Written exercise.
Comb the records below for the string "that" and copy each line where it turns up.

-- start Provided data --

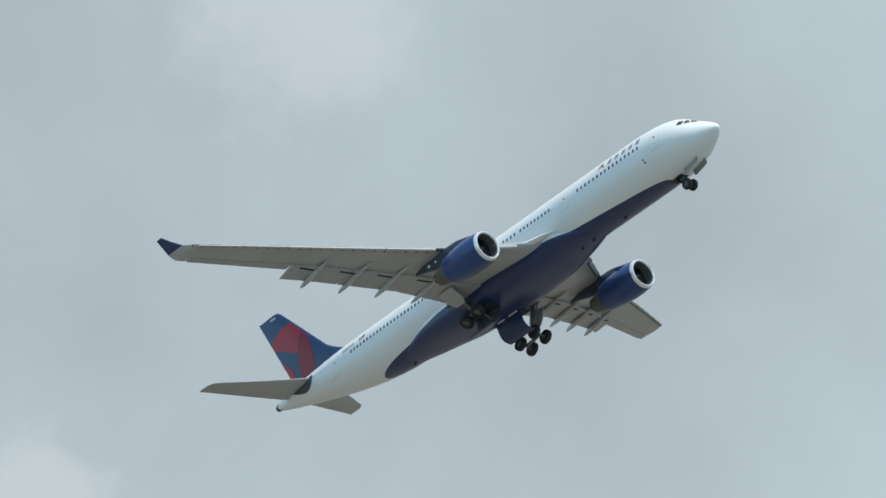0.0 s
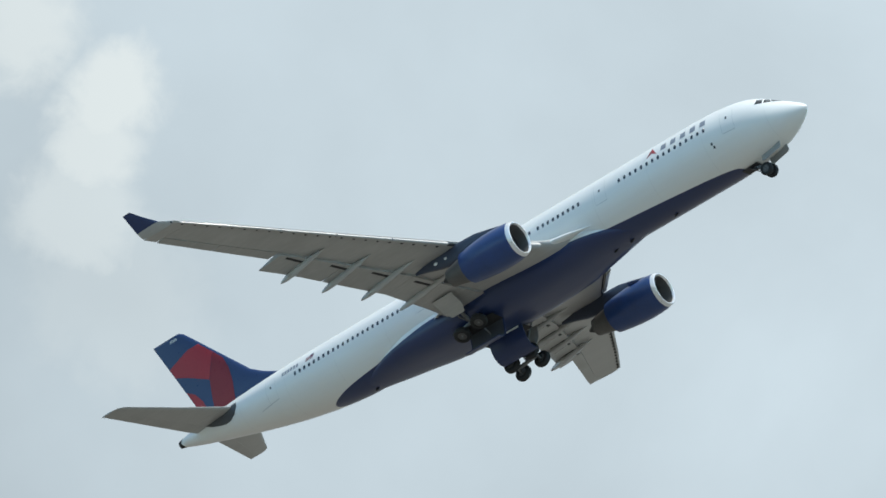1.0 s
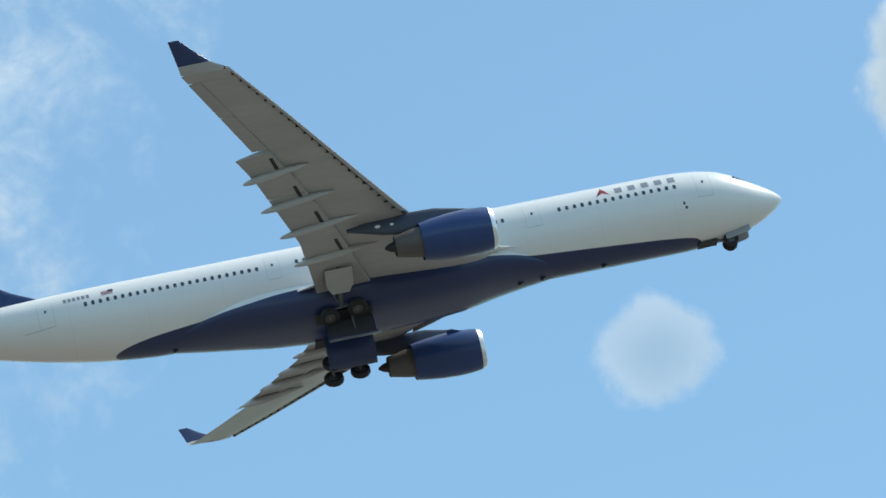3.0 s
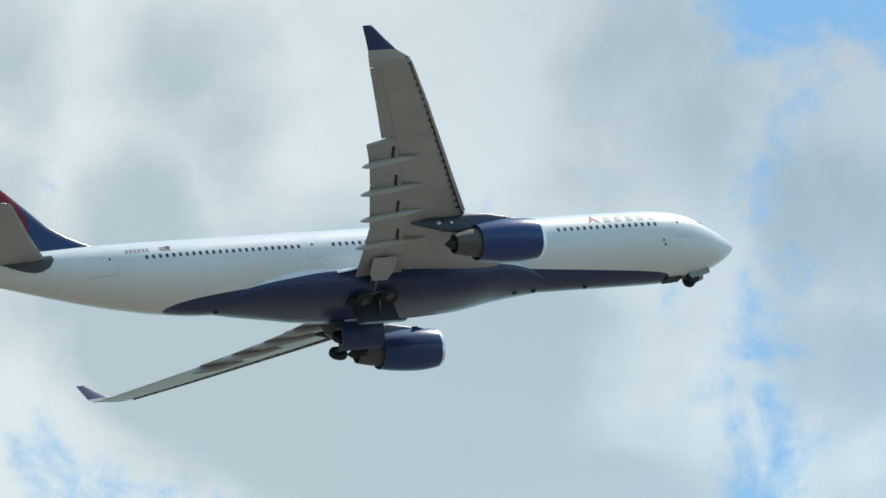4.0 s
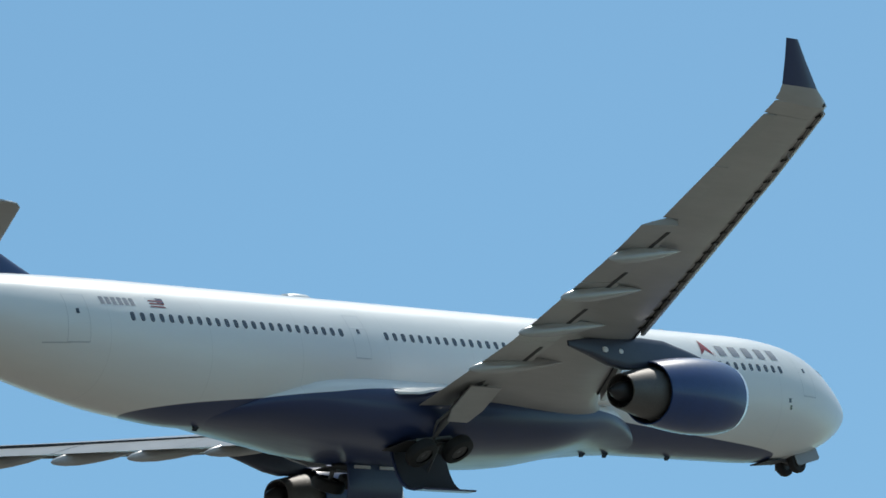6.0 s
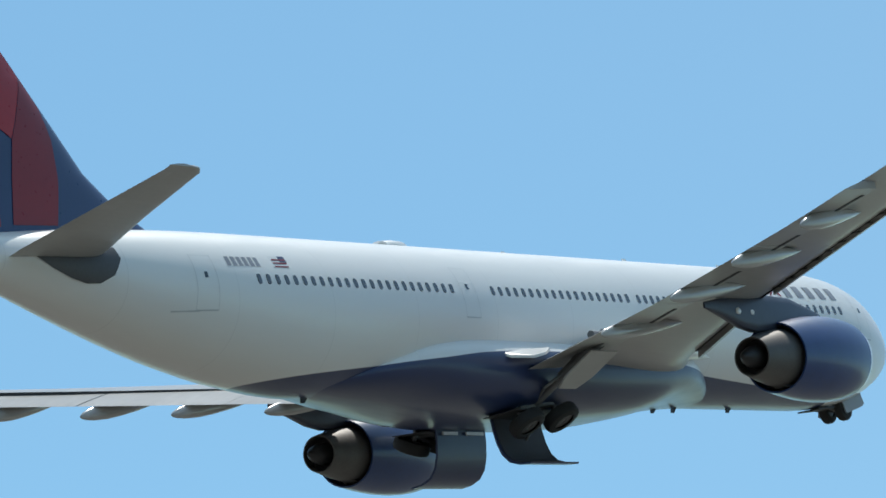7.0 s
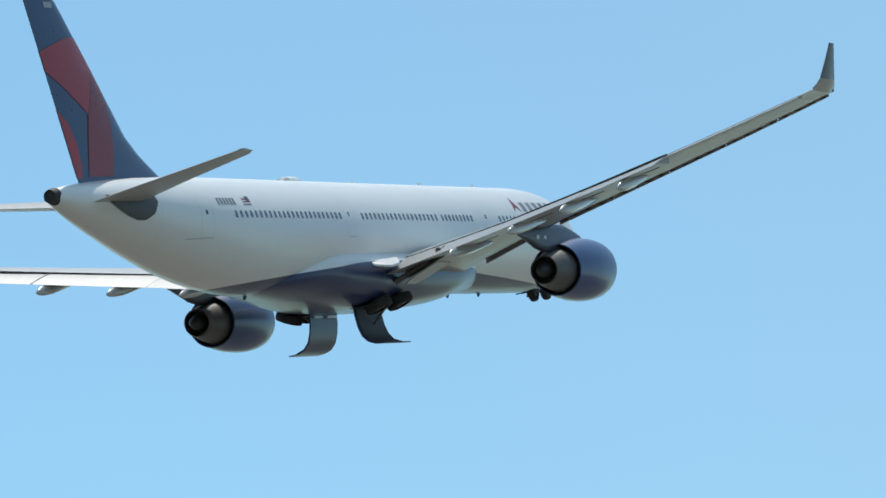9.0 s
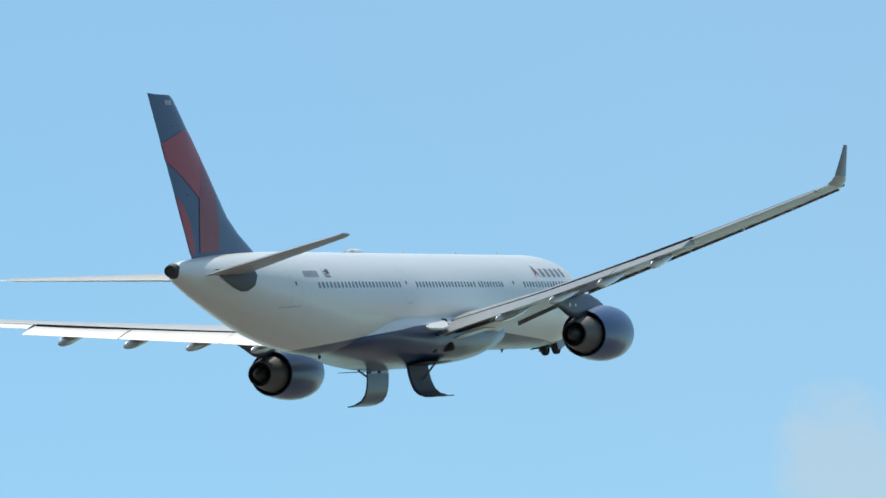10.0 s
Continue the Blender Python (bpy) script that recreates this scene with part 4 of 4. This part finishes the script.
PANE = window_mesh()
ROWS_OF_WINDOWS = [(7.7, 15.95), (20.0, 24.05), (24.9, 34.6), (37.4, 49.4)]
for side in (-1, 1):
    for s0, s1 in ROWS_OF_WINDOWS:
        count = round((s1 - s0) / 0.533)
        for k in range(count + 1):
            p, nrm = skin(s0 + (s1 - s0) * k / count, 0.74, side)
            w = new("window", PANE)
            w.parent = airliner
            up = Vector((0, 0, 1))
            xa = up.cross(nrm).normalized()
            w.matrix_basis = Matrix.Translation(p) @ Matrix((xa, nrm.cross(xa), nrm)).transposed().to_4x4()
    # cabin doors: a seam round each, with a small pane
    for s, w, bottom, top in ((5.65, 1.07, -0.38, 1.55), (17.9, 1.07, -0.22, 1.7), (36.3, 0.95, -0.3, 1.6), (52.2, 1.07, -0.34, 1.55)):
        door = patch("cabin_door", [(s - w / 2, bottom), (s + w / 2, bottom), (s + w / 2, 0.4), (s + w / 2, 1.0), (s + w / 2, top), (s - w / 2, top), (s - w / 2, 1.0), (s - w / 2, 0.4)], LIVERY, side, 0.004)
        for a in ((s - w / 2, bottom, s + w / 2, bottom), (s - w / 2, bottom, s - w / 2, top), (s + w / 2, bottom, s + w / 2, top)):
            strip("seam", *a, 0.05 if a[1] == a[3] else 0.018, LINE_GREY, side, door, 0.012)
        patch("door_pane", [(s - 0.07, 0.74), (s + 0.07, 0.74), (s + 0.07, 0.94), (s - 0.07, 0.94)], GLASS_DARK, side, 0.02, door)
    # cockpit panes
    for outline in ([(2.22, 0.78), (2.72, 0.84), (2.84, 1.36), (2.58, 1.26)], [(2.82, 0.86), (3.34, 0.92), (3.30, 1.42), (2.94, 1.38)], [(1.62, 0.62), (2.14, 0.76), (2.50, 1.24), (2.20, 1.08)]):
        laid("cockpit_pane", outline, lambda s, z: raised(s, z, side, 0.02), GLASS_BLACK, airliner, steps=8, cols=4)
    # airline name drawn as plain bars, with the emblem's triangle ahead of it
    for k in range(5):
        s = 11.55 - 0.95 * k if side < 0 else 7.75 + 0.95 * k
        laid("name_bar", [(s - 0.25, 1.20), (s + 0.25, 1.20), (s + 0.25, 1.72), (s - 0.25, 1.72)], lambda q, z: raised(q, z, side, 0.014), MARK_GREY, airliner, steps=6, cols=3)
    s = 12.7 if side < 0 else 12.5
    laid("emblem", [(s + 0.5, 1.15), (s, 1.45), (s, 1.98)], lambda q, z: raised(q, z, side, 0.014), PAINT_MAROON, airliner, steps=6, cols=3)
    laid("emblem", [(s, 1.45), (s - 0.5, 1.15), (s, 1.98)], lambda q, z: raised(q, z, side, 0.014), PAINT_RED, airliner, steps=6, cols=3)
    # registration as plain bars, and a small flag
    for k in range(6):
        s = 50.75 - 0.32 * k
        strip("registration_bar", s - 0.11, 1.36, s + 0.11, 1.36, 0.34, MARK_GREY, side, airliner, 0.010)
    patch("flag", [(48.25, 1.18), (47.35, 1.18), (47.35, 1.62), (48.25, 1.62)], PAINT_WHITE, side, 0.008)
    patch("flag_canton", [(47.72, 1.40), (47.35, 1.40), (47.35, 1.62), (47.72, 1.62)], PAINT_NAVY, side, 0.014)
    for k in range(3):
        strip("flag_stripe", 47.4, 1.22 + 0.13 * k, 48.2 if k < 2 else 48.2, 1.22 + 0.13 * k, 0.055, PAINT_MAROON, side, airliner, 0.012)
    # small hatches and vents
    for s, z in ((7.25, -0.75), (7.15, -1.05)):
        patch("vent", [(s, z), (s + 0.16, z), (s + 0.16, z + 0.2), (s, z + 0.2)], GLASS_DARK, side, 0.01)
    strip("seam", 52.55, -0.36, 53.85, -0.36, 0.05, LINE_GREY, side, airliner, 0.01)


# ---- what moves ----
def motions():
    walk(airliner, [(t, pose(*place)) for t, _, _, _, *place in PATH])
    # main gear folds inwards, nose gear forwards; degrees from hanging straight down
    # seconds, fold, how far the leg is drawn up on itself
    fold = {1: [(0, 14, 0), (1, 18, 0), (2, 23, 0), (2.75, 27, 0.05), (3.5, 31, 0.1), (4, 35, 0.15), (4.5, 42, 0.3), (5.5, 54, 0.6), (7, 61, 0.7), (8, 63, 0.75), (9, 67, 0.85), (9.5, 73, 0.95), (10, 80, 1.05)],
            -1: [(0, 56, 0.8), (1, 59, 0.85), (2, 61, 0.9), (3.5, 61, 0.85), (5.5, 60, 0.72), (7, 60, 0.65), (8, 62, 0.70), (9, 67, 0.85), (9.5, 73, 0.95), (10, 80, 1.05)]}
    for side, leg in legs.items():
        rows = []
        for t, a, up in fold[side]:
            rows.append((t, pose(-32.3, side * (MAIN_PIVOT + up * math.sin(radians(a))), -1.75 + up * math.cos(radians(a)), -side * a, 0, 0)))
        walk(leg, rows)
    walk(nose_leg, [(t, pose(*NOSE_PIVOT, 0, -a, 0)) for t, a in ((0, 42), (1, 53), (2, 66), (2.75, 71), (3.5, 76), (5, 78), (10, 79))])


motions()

-- end Provided data --
-- start Provided data --

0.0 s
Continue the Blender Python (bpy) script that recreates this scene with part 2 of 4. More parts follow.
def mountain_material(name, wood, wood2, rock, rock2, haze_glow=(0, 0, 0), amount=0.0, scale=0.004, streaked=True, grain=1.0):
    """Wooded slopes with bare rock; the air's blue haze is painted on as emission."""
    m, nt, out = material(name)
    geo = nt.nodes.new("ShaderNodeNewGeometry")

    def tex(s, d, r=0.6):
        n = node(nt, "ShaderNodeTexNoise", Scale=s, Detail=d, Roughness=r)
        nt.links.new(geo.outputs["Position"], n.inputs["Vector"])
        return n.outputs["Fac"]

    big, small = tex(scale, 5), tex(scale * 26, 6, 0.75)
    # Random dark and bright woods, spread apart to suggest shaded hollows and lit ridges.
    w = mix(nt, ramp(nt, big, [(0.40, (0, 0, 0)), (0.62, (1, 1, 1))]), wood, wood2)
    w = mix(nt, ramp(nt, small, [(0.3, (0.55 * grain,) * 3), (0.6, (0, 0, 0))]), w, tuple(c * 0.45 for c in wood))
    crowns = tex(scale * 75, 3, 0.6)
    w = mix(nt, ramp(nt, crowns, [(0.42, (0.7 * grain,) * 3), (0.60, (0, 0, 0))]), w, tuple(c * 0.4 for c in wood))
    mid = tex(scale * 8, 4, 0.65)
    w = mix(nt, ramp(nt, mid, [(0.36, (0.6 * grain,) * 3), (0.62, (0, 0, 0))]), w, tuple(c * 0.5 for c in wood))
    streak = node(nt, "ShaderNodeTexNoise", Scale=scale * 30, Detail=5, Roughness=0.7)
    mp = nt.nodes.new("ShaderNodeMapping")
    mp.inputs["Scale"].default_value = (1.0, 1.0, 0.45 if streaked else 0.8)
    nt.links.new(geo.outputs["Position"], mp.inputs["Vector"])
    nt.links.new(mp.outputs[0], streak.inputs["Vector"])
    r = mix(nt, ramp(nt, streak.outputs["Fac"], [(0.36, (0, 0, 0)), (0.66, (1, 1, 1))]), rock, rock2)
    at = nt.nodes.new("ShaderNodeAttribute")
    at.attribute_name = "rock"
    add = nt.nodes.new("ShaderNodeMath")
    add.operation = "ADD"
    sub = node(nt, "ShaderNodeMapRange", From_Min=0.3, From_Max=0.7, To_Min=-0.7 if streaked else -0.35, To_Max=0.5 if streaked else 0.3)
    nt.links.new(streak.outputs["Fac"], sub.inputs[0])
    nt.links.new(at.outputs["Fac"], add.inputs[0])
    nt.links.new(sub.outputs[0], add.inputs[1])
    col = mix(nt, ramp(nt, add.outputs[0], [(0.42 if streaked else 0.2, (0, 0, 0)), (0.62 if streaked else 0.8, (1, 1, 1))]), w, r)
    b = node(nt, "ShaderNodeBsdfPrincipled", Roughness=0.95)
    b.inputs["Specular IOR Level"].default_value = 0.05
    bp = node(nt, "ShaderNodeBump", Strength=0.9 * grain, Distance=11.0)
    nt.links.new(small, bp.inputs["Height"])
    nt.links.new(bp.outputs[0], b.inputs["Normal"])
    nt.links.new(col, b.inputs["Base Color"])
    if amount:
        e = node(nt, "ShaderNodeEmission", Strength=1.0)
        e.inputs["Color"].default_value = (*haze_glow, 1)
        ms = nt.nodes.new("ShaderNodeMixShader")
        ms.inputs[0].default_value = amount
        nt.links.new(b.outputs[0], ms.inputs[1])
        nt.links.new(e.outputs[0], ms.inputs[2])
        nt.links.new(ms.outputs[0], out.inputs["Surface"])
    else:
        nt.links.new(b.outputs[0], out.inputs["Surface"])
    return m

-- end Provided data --

Expected answer.
Continue the Blender Python (bpy) script that recreates this scene with part 4 of 4. This part finishes the script.
Continue the Blender Python (bpy) script that recreates this scene with part 2 of 4. More parts follow.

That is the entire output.